* _What you will do_
The required output is the exact run of lines from the line containing "Continue the Blender" to the line containing "s = Shape()", inclusive, and nothing besides.
^^^^^^^^
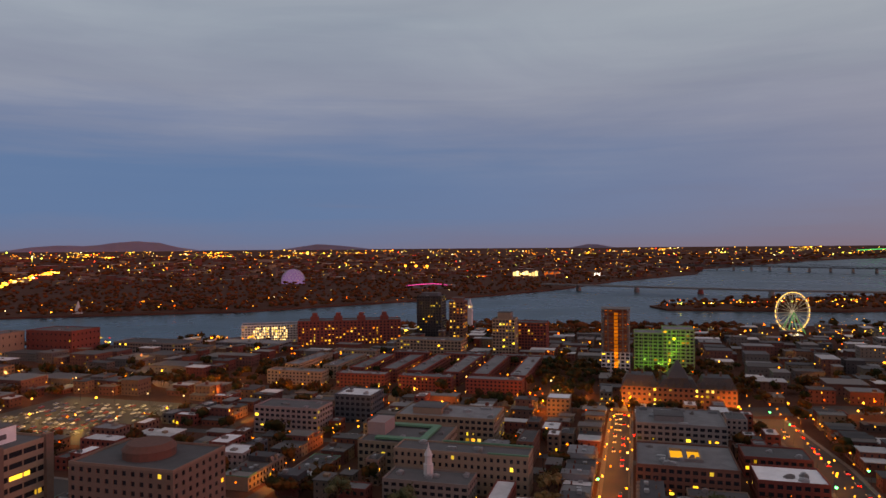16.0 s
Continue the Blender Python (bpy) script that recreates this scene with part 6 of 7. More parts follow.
def far_lights():
    """Lamps too far to tell apart: small lanterns by the thousand, on both banks."""
    r = random.Random(77)
    s = Shape()

    def lamp(x, y, z, w, flat=1.0, mi=0):
        px, py, pz = fold(x, y, z)
        d = math.hypot(px - HUB[0], py - HUB[1], )
        g = w * d
        ux, uy = -(py - HUB[1]) / d * g * flat, (px - HUB[0]) / d * g * flat
        n = len(s.v)
        s.v += [(px + ux, py + uy, pz), (px - ux, py - uy, pz), (px, py, pz + g), (px, py, pz - g), (px + (px - HUB[0]) / d * g, py + (py - HUB[1]) / d * g, pz), (px - (px - HUB[0]) / d * g, py - (py - HUB[1]) / d * g, pz)]
        for i, j, k in ((0, 2, 5), (2, 1, 5), (1, 3, 5), (3, 0, 5), (2, 0, 4), (1, 2, 4), (3, 1, 4), (0, 3, 4)):
            s.f.append((n + i, n + j, n + k))
            s.m.append(mi)

    def spot(a, el):
        d = 118 / math.tan(radians(el))
        return -25 + d * math.cos(radians(a)), d * math.sin(radians(a)), d
    n = 0
    while n < 6600:
        a = r.uniform(-4, 78) if r.random() < 0.42 else r.uniform(150, 356)
        el = r.choice([r.uniform(0.08, 0.7), r.uniform(0.3, 2.2), r.uniform(0.6, 6.5)])
        x, y, d = spot(a, el)
        if d < 650 or in_river(x, y) or (246 < a < 318 and 1300 < d < 2300 and r.random() < 0.68):
            continue
        if noise.noise((a / 2.6, 6 * math.log(d), 0.4)) < -0.06 and r.random() < 0.75:
            continue
        lamp(x, y, 9 + min(6, d / 600), r.choice([0.0003, 0.0004, 0.0005, 0.0007]) * (1.25 if r.random() < 0.1 else 1), r.choice([1, 1, 1.6]))
        n += 1
    # strings of lights along the horizon
    for k in range(170):
        a, el = r.choice([r.uniform(-4, 78), r.uniform(200, 356), r.uniform(290, 420)]), r.uniform(0.08, 0.62)
        for i in range(r.randrange(4, 16)):
            x, y, d = spot(a + i * r.uniform(0.06, 0.2), el + r.uniform(-0.03, 0.03))
            if not in_river(x, y):
                lamp(x, y, 10, r.choice([0.0003, 0.00045, 0.0007]), 2.0)
    # bright yards of the port down river
    for k in range(520):
        x = 2300 + 9500 * r.random() ** 1.8
        y = 0.065 * (x - 3000) + r.gauss(0, 0.026 * x)
        if not in_river(x, y):
            lamp(x, y, 14, r.choice([0.0004, 0.0006, 0.0009]), r.choice([1, 1.5, 2.2]))
    # pools of light: studio yards, quays, roads by the water
    for cx, cy, sx, sy, k in ((960, -530, 70, 30, 46), (770, -350, 30, 40, 14), (460, -740, 40, 14, 14), (330, -890, 70, 12, 12), (1370, -1064, 60, 20, 12), (2120, 333, 60, 60, 22), (1335, 731, 40, 50, 22),
                              (3943, 690, 300, 150, 26), (640, -700, 120, 30, 14), (1120, -180, 40, 40, 10), (-870, -60, 60, 60, 20), (-520, -560, 120, 60, 36), (-330, -560, 60, 14, 14), (-700, -300, 120, 120, 40)):
        for i in range(k):
            lamp(cx + r.uniform(-sx, sx), cy + r.uniform(-sy, sy), r.uniform(6, 12), r.choice([0.0008, 0.0011, 0.0014]), r.choice([1, 1.5, 2.2]))
    for i in range(520):          # lamps and signs of the centre
        x, y = r.uniform(-1950, -430), r.gauss(-180, 330)
        if not RECTS.hit(x - 1, y - 1, x + 1, y + 1):
            lamp(x, y, r.uniform(5, 16), r.choice([0.0006, 0.0008, 0.0012]), r.choice([1, 1.5, 2.5]))
    # street and porch lamps of the nearer quarters
    for i in range(2900):
        a, d = r.choice([r.uniform(225, 345), r.uniform(-15, 72), r.uniform(225, 300)]), 330 + 1300 * r.random() ** 1.3
        x, y = -25 + d * math.cos(radians(a)), d * math.sin(radians(a))
        if in_river(x, y) or RECTS.hit(x - 1, y - 1, x + 1, y + 1) or LOTS.hit(x, y, x, y):
            continue
        if i % 2 and x > 60 and y > -240:
            x = 65 + 85 * round((x - 65) / 85) + r.choice([-4.5, 4.5])
        lamp(x, y, r.choice([3, 5, 7.5, 8.5]), r.choice([0.0007, 0.0009, 0.0012, 0.0016]) * min(1.0, 500 / d + 0.35), 1.0, 1)
    for i in range(620):
        a, d = r.uniform(150, 226), 340 + 1000 * r.random() ** 1.1
        x, y = -25 + d * math.cos(radians(a)), d * math.sin(radians(a))
        if not (RECTS.hit(x - 1, y - 1, x + 1, y + 1) or LOTS.hit(x, y, x, y)):
            lamp(x, y, r.choice([4, 6, 8, 11]), r.choice([0.0006, 0.0009, 0.0013]) * (1.6 if r.random() < 0.06 else 1), 1.0, 1)
    # lit highway on the south bank
    for k in range(150):
        f = k / 149
        lamp(1744 + f * 1191 + r.uniform(-25, 25), -1497 - f * 1460 + r.uniform(-25, 25), 9, r.choice([0.0009, 0.0014]), 1.5)
    # quays, island roads and the jetty
    for k in range(150):
        f = r.random()
        lamp(-100 - 900 * f + r.uniform(-40, 10), -1380 - 330 * f - r.uniform(20, 160) * f, 9, r.choice([0.0006, 0.0008, 0.0011]))
    for k in range(120):
        lamp(r.uniform(-330, 250), r.uniform(-1000, -900), 8, r.choice([0.0005, 0.0008]))
    solo("distant_lamps", s, ["far_lamp", "porch_lamp"], "thousands of distant orange and yellow lamps", "lamps", kind="stuff")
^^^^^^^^
* _Worked answer_
Continue the Blender Python (bpy) script that recreates this scene with part 6 of 7. More parts follow.
def far_lights():
    """Lamps too far to tell apart: small lanterns by the thousand, on both banks."""
    r = random.Random(77)
    s = Shape()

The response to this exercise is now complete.